Return the lines from the one that contains "for t, *values" through the one that contains "scene.view_settings.keyframe_insert(path, frame=frame(t))", both included, exactly as written and with nothing added.

########################################

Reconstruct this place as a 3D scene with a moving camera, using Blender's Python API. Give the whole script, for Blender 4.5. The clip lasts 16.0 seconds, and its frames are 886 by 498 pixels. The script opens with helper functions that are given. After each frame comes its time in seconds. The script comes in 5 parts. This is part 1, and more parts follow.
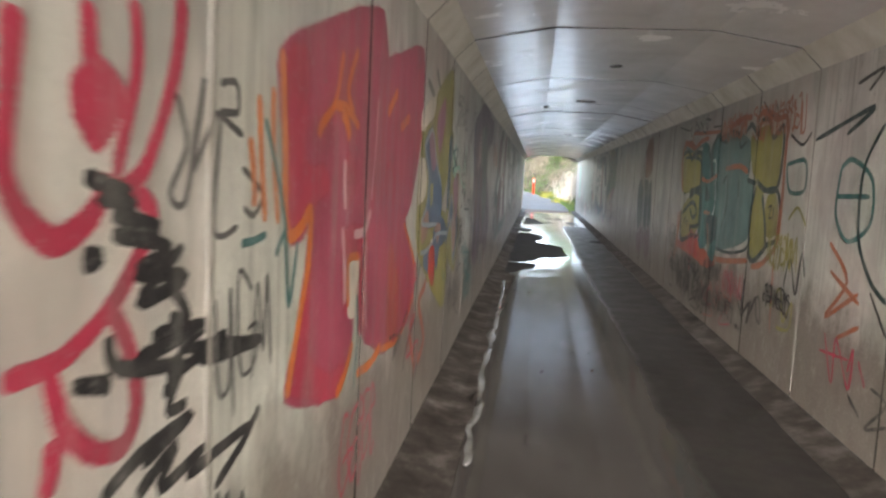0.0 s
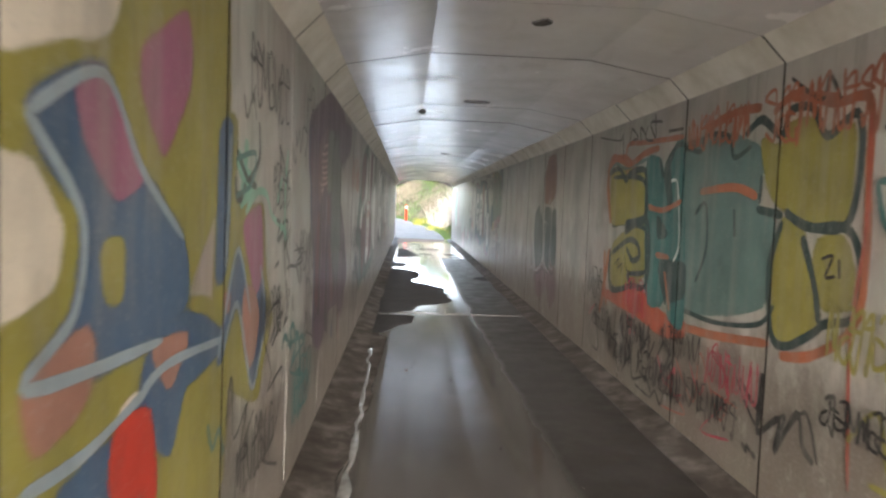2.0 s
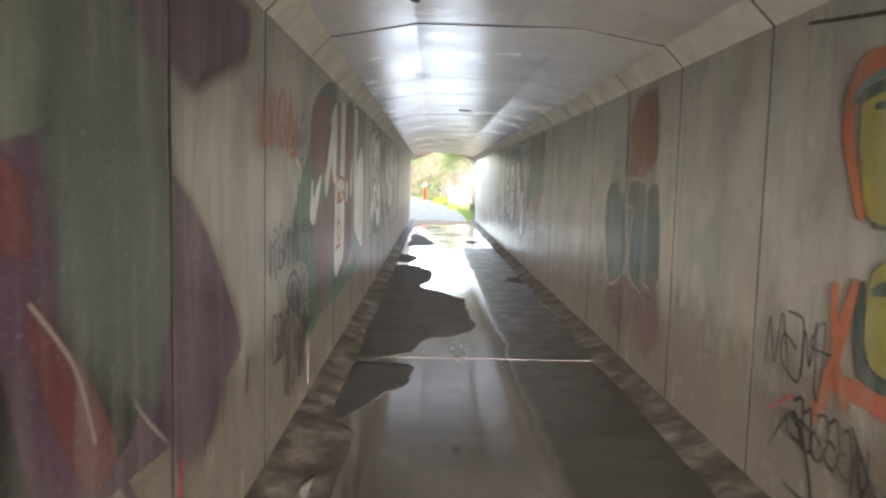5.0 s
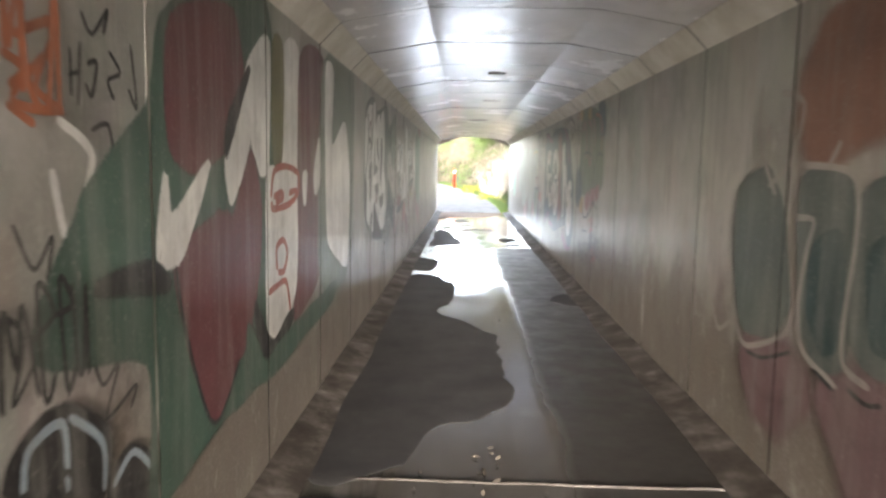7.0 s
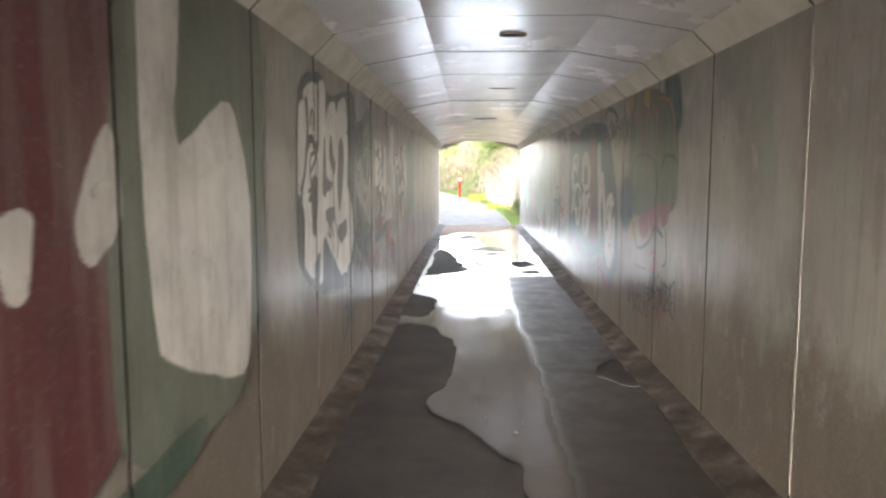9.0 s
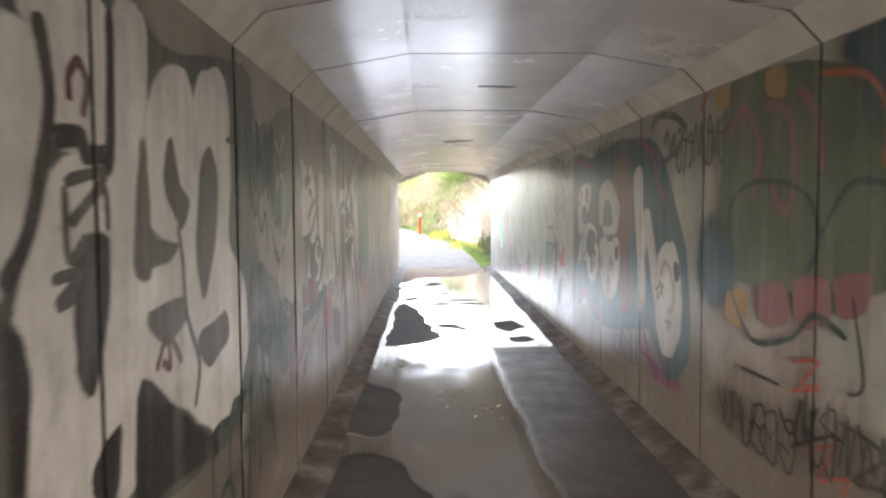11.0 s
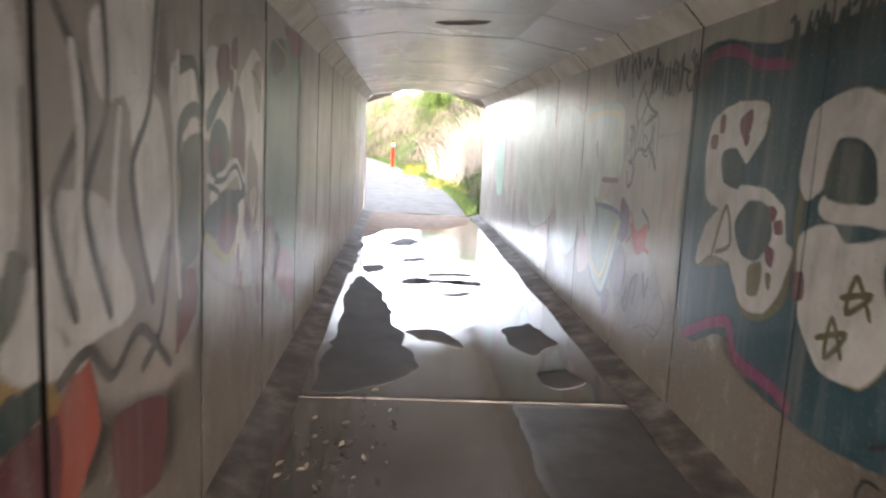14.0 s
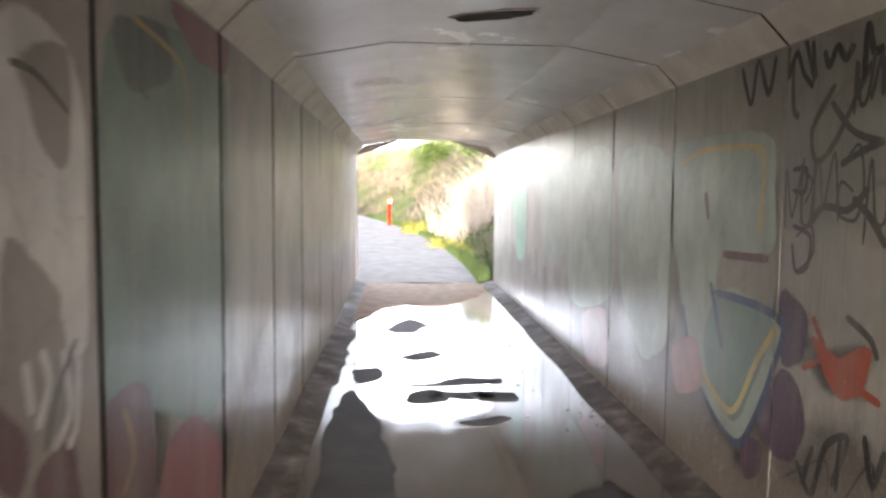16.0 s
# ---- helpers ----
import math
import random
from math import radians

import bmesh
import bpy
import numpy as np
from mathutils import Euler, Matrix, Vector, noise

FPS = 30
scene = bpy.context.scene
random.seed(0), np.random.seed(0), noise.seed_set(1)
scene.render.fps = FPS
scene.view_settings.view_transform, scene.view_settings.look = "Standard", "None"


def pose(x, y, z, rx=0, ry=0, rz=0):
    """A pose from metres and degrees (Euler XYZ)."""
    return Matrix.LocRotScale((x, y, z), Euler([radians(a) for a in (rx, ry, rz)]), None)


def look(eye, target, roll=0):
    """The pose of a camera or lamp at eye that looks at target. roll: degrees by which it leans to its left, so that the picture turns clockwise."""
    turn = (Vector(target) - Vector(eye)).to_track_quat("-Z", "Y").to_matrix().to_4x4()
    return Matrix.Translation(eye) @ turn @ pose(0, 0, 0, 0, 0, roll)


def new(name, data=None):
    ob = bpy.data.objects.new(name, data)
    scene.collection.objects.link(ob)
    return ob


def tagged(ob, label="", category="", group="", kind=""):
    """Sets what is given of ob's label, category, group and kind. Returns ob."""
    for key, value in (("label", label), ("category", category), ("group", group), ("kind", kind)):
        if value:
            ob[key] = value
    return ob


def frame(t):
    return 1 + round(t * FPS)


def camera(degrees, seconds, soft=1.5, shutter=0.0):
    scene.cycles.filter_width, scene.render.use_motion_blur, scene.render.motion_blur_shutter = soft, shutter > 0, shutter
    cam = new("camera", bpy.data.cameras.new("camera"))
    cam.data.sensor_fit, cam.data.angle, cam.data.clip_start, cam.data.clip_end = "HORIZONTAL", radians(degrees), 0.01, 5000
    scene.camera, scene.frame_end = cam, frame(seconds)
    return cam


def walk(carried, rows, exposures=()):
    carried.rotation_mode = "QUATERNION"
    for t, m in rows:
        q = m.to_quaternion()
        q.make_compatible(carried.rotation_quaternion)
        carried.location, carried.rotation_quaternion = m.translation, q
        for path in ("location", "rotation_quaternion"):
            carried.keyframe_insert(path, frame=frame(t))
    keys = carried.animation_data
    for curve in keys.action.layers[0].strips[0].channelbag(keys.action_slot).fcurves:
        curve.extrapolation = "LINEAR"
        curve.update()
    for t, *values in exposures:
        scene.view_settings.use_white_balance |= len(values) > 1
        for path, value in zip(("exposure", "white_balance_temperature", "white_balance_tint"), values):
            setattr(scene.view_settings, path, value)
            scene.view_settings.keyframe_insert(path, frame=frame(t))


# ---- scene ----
cam = camera(63.1, 16.0, soft=2.4, shutter=0.5)
EXPOSURES = [(0, 6.4, 6050, 9), (2.5, 6.95, 6350, 9), (4.5, 7.15, 6500, 9), (7, 7.25, 6700, 11), (11, 7.2, 6900, 14), (14, 7.1, 6900, 16), (16, 6.95, 7050, 17)]
PATH = [
    (0, (-0.628, -0.696, 1.548), (-0.875, 1.278, 1.34), 2.7),
    (0.5, (-0.679, 0.074, 1.548), (-0.859, 2.054, 1.327), 1.7),
    (1, (-0.731, 0.811, 1.548), (-0.855, 2.796, 1.338), 1.8),
    (1.5, (-0.727, 1.549, 1.574), (-0.788, 3.542, 1.419), 2.9),
    (2, (-0.671, 2.273, 1.577), (-0.573, 4.267, 1.455), 2.2),
    (2.5, (-0.65, 2.955, 1.571), (-0.635, 4.941, 1.335), 2.1),
    (3, (-0.616, 3.663, 1.568), (-0.659, 5.648, 1.325), 2.9),
    (3.5, (-0.482, 4.362, 1.56), (-0.5, 6.35, 1.344), 1.2),
    (4, (-0.476, 5.017, 1.569), (-0.46, 7.012, 1.433), 1.6),
    (4.5, (-0.425, 5.74, 1.55), (-0.384, 7.734, 1.397), 1.3),
    (4.7, (-0.427, 5.978, 1.568), (-0.39, 7.97, 1.392), 1.4),
    (6.8, (-0.331, 8.823, 1.576), (-0.343, 10.812, 1.363), 0.4),
    (7, (-0.295, 9.131, 1.591), (-0.351, 11.117, 1.365), 1.0),
    (7.5, (-0.276, 9.843, 1.584), (-0.43, 11.82, 1.317), 1.5),
    (8, (-0.222, 10.57, 1.61), (-0.41, 12.549, 1.387), 0.4),
    (8.5, (-0.225, 11.328, 1.614), (-0.403, 13.306, 1.379), -0.0),
    (8.7, (-0.234, 11.597, 1.622), (-0.362, 13.58, 1.398), -0.3),
    (10.8, (-0.417, 14.542, 1.742), (-0.404, 16.535, 1.573), 0.3),
    (11, (-0.442, 14.884, 1.686), (-0.403, 16.88, 1.57), -0.4),
    (11.5, (-0.399, 15.567, 1.686), (-0.342, 17.564, 1.581), 2.1),
    (12, (-0.434, 16.242, 1.685), (-0.393, 18.237, 1.538), 1.6),
    (12.5, (-0.463, 16.947, 1.678), (-0.397, 18.939, 1.518), 1.0),
    (13, (-0.469, 17.638, 1.659), (-0.429, 19.628, 1.46), 1.9),
    (13.5, (-0.5, 18.346, 1.658), (-0.39, 20.32, 1.357), 2.7),
    (14, (-0.469, 19.062, 1.663), (-0.346, 21.035, 1.361), 2.9),
    (14.5, (-0.454, 19.802, 1.639), (-0.181, 21.77, 1.406), 0.3),
    (15, (-0.489, 20.446, 1.652), (-0.435, 22.427, 1.383), -0.5),
    (15.5, (-0.527, 20.944, 1.693), (-0.538, 22.935, 1.503), 0.8),
    (16, (-0.492, 21.465, 1.707), (-0.37, 23.455, 1.548), 0.6),
]
walk(cam, [(t, look(eye, target, roll)) for t, eye, target, roll in PATH], EXPOSURES)

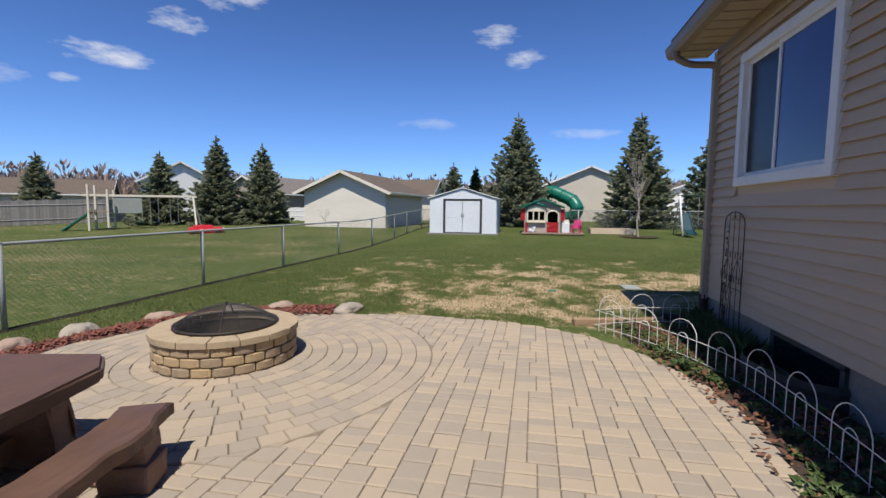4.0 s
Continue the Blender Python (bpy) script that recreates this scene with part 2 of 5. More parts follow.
def catmull(pts, steps=8, closed=False):
    out = []
    k = len(pts)
    for i in range(k if closed else k - 1):
        p = [Vector(pts[(i + d) % k] if closed else pts[min(max(i + d, 0), k - 1)]) for d in (-1, 0, 1, 2)]
        for s in range(steps):
            t = s / steps
            out.append(0.5 * (2 * p[1] + (p[2] - p[0]) * t + (2 * p[0] - 5 * p[1] + 4 * p[2] - p[3]) * t * t + (3 * p[1] - p[0] - 3 * p[2] + p[3]) * t ** 3))
    if not closed:
        out.append(Vector(pts[-1]))
    return out


def inside(x, y, poly):
    r, k = False, len(poly)
    for i in range(k):
        (x0, y0), (x1, y1) = poly[i][:2], poly[i - 1][:2]
        if (y0 > y) != (y1 > y) and x < (x1 - x0) * (y - y0) / (y1 - y0) + x0:
            r = not r
    return r


def joined(name, verts, faces, mat, parent=None, smooth=False):
    me = bpy.data.meshes.new(name)
    me.from_pydata(verts, [], faces)
    me.materials.append(mat)
    if smooth:
        for p in me.polygons:
            p.use_smooth = True
    ob = new(name, me)
    if parent:
        ob.parent = parent
    return ob


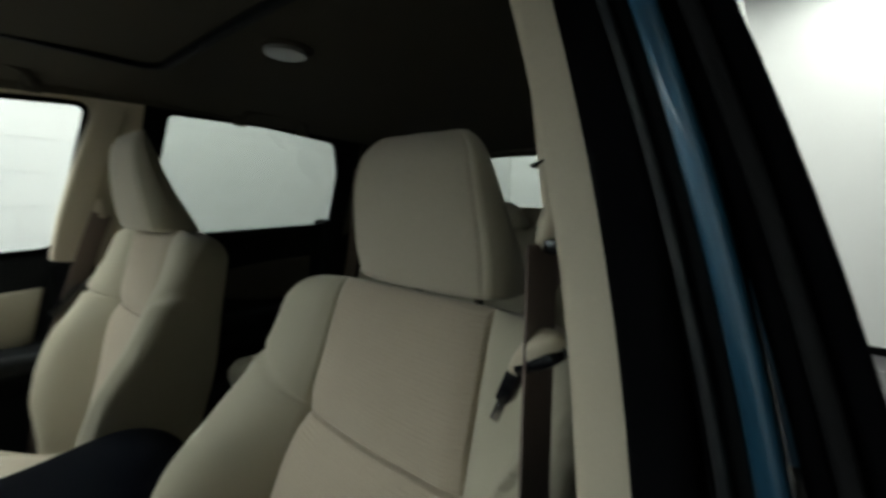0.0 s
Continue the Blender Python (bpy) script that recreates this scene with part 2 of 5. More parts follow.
def loft(rings, close_ring=True, caps=True, bm=None):
    """A skin over rings of equally many points."""
    b = bmesh.new()
    vs = [[b.verts.new(p) for p in r] for r in rings]
    n = len(rings[0])
    for r0, r1 in zip(vs, vs[1:]):
        for i in range(n if close_ring else n - 1):
            j = (i + 1) % n
            b.faces.new((r0[i], r0[j], r1[j], r1[i]))
    if caps and close_ring:
        b.faces.new(vs[0][::-1])
        b.faces.new(vs[-1])
    return join(bm, b)


def sweep(path, prof, up=(0, 0, 1), closed=False, bm=None, scale=None, caps=True):
    """A profile (side, up) swept along a line of points."""
    p = [np.array(q, float) for q in path]
    n = len(p)
    rings = []
    for i in range(n):
        if closed:
            t = p[(i + 1) % n] - p[i - 1]
        else:
            t = p[min(i + 1, n - 1)] - p[max(i - 1, 0)]
        t /= np.linalg.norm(t)
        s = np.cross(t, up)
        s /= np.linalg.norm(s)
        u = np.cross(s, t)
        k = 1.0 if scale is None else scale[i]
        rings.append([tuple(p[i] + k * (a * s + b * u)) for a, b in prof])
    if closed:
        rings.append(rings[0])
        b = bmesh.new()
        vs = [[b.verts.new(q) for q in r] for r in rings[:-1]]
        m = len(prof)
        for i in range(n):
            r0, r1 = vs[i], vs[(i + 1) % n]
            for k in range(m):
                b.faces.new((r0[k], r0[(k + 1) % m], r1[(k + 1) % m], r1[k]))
        return join(bm, b)
    return loft(rings, True, caps, bm)


def circle(r, n=16, sx=1.0):
    return [(r * sx * math.cos(2 * math.pi * k / n), r * math.sin(2 * math.pi * k / n)) for k in range(n)]


def tube(path, r, n=12, up=(0, 0, 1), closed=False, bm=None):
    return sweep(path, circle(r, n), up, closed, bm)


def cyl(c, r, h, axis, n=28, bev=0.0, bm=None, r2=None):
    """A cylinder with its middle at c, along the axis given as a vector."""
    b = bmesh.new()
    bmesh.ops.create_cone(b, cap_ends=True, segments=n, radius1=r, radius2=r if r2 is None else r2, depth=h)
    if bev:
        ed = [e for e in b.edges if len(e.link_faces) == 2 and any(len(f.verts) > 4 for f in e.link_faces)]
        bmesh.ops.bevel(b, geom=ed, offset=bev, segments=3, profile=0.6, affect='EDGES')
    b.transform(Matrix.Translation(c) @ Vector(axis).to_track_quat('Z', 'Y').to_matrix().to_4x4())
    return join(bm, b)


def skin(name, piece, material, parent, label=""):
    """A piece of a split skin, shaded as if the skin were still whole."""
    bm, normals = piece
    me = bpy.data.meshes.new(name)
    bm.to_mesh(me)
    bm.free()
    me.materials.append(material)
    me.shade_smooth()
    me.normals_split_custom_set_from_vertices(normals)
    ob = new(name, me)
    ob.parent = parent
    ob.matrix_parent_inverse = parent.matrix_basis.inverted() if parent.parent is None else Matrix()
    if label:
        tagged(ob, label)
    return ob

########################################

### Worked answer
    for t, *values in exposures:
        scene.view_settings.use_white_balance |= len(values) > 1
        for path, value in zip(("exposure", "white_balance_temperature", "white_balance_tint"), values):
            setattr(scene.view_settings, path, value)
            scene.view_settings.keyframe_insert(path, frame=frame(t))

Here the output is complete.